Da die Union aus Ärger über das SPD-Vorgehen bei ihrem Widerstand gegen die Aufsetzung des Tagesordnungspunktes bleibt, muss der Bundestag am Freitagmorgen um 8.00 Uhr zunächst darüber abstimmen, ob das Thema zusätzlich aufgerufen wird. Dies könnte eine knappe Entscheidung werden: SPD, Linke und Grüne haben zusammen 320 Sitze - und damit nur wenige Mandate mehr als die Unions-Fraktion.

Bei der eigentlichen inhaltlichen Abstimmung über die Ehe für alle direkt im Anschluss gilt eine Mehrheit dagegen als sicher, da neben SPD, Linken und Grünen eben auch mehrere Unions-Leute ein Ja angekündigt haben. Die CDU/CSU-Fraktion hat die Entscheidung zur Gewissensfrage erklärt. Damit entfällt der sogenannte Fraktionszwang, der Abgeordnete an eine vorgegebene Linie binden soll.

Weitere Infos

  • Die Abgeordneten des Bundestages sind nach Artikel 38 des Grundgesetzes "Vertreter des ganzen Volkes, an Aufträge und Weisungen nicht gebunden und nur ihrem Gewissen unterworfen". Sie dürfen das tun, was nach ihrer persönlichen Überzeugung dem Wohl der Bevölkerung und des Staates am besten dient. So sind sie vor Anweisungen aus Partei, Fraktion oder Wahlkreis geschützt. Diese Freiheit gilt für jede Entscheidung, nicht nur bei Gewissensfragen.

Doch sind Abgeordnete auch Repräsentanten einer politischen Partei.
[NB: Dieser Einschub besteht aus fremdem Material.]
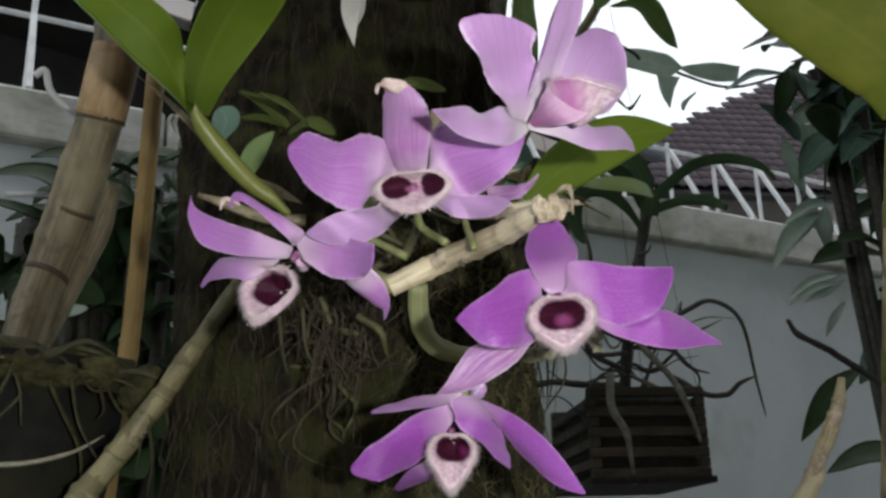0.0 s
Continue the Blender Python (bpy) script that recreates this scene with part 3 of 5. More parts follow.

Meist zählt die freiwillig selbst auferlegte Fraktionsdisziplin, bei der sich der Parlamentarier der Mehrheitsmeinung unterwirft. Ein Zwang liegt vor, wenn die Fraktion ein bestimmtes Votum auferlegt und Sanktionen androht. Dies wäre mit Artikel 38 GG jedoch nicht vereinbar. Es besteht allerdings die Möglichkeit, einen Abweichler bei der folgenden Wahl nicht wieder als Kandidaten aufzustellen - und ihm das auch zu signalisieren. Das wäre nicht verfassungswidrig.